William James talked about the “hideousness” of enjoying a utopian existence at the expense of one wretched scapegoat on the edge of things, whose perpetual torment is the price for that utopian bliss. But honestly I think I would have been one of the ones who stayed in Omelas. There are several reasons we can give for staying. One, because walking away presumes that we have an ethic that is superior to the whole community, which is suspicious. Two, walking away does not free the wretched scapegoat. And three, staying allows for the possibility of a dialogue in the community that might find a solution to the scapegoat dependent nature of things. It may in fact turn out that utopian bliss is not scapegoat dependent after all. That was a myth. One sure way to find out is to free the scapegoat and see.
Similar to the Omelas conundrum is the village Shirley Jackson creates in “The Lottery”, (spoiler alert 2). Communities in both stories have to decide whether to continue hideous systems in order to maintain the relative happiness of the community. In “The Lottery” when some of the villagers say they are thinking about quitting the practice of regularly choosing by lottery one among their number to be stoned to death, they are told that quitting might lead to going back to living in caves. It seems a story told generations ago by the elders still holds sway, and no one dares stop the old practice for fear that ancient warnings might come true.

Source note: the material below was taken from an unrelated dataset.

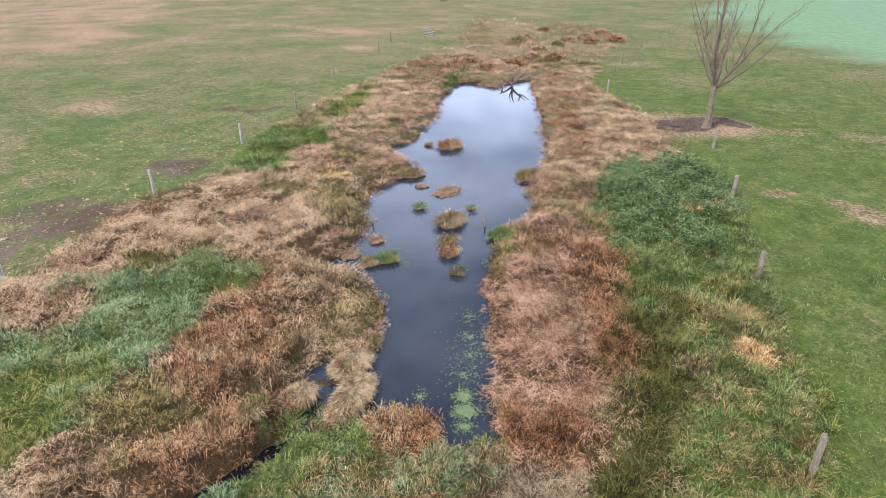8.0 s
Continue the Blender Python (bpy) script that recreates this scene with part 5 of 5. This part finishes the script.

After watching a couple of documentaries,“Food Inc.” by Mark Kenner and “The Corporation”, by Achbar, Abbott, & Bakan, it appears that all of us as consumers either feed the machine, or feed the machine while making efforts not to. In a sense when we walk into a grocery store where there are thousands of selections which are available all year 'round, we are choosing to feed the corporate system that makes it possible. All the cruelty to animals, use of hormones and antibiotics in food, exploitation of migrant workers, de-forestation of the planet, pollution from chemicals used in agriculture, etc. becomes ours. By continuing to participate we are the ones who stay in Omelas, the ones who continue the lottery, who continue to punish the scapegoat in order to maintain the wonderful life we have all come to expect. In our case the scapegoats are animals who live lives of unimaginable suffering, workers who are treated like animals, a planet that groans under the weight of unsustainable practices, and our own bodies which are over fed on the wrong foods.
And yet, even knowing and accepting this, I wonder: who were the ones who walked away from Omelas? Where were they going? Did they know? What if the villagers in “The Lottery” stopped the macabre practice to see what would happen? Would they really go back to caves?
We have a choice in our world to not participate in the corporate raping and pillaging of our planet and the systematic abuse of working humanity. But how? How can we free ourselves when we live in a world in which we are so inextricably embedded in a corporate system, where the 24 hour market is a way of life, where mass production and year 'round consistency seem like necessities, where the corporate label seems to offer some security? We are warned by corporate opinion makers that we'll starve and be cold if we try to unplug. The back-to-the-landers didn't age so well they say, and ultimately had to come in for dental work. But some persist in testing the old myth that freeing the scapegoat will bring down Utopia, stopping the lottery will have us back in caves, that without the Monsanto corporate farm we'll starve.
Today on National Public Radio there was a story about a swap meet of sorts where folk swap canned goods. Not the kind you find at Kroger or Walmart but jars of beets, honey, okra, peas and pickles, they had grown and put up themselves. “Put up” for our youthful citizens means taking vegetables from a backyard garden, at the peak of ripeness, and putting them “up” in jars for eating later like my grandmother used to do with fig preserves. These swap meet participants were young and old, men and women, every color and stripe. They increased the variety of their own gardens by swapping with their neighbors. And there are many communities joining this growing trend, growing, canning and swapping.
It is with mixed emotions that we are forced to notice that Walmart started carrying organic vegetables because their customers asked for them. We would be right to have trepidation when a manager whose sole motivation must of necessity be profit, appears to embrace the earth friendly alternative. BP after all invests in solar power, or at least advertising that mentions solar power. Our choices here are not as clear as walking away or not, stopping the lottery or not. It's complicated! But we can rest assured that once we know we cannot unknow. Once the unintended consequences of our habits are revealed, we really do have a simple choice. We can choose right this very minute to live into the adult awareness that our glittering city depends on a whole underclass of scapegoats. We can choose right this very minute to change one small habit and then another to move Omelas closer to freeing the scapegoat. By making one small change and then another, we can test the myth that if we stop the lottery we'll wake up in a cave. We can dismantle the earth raping, labor abusing, corporate profit machine, one little change at a time. And when we reach the end of our journey and it appears that we have failed, we can dare to trust that we are going to join the ones who walked away and we will know at last where they were going.
I have to admit I was tempted to walk away from Professor Preacher's Ethics class. Overcoming the impulse to walk away had its reward though. Enduring the parts that were objectionable, sacrificing my selfish desire to have it just as I would have it, yielded the lesson of the ones who walked away. It seems inescapable that all the personal anecdotes about big city seminary were just part of a community experience that had at the heart of it something wholly good. It makes me grateful that at least in that one instance I didn't walk away.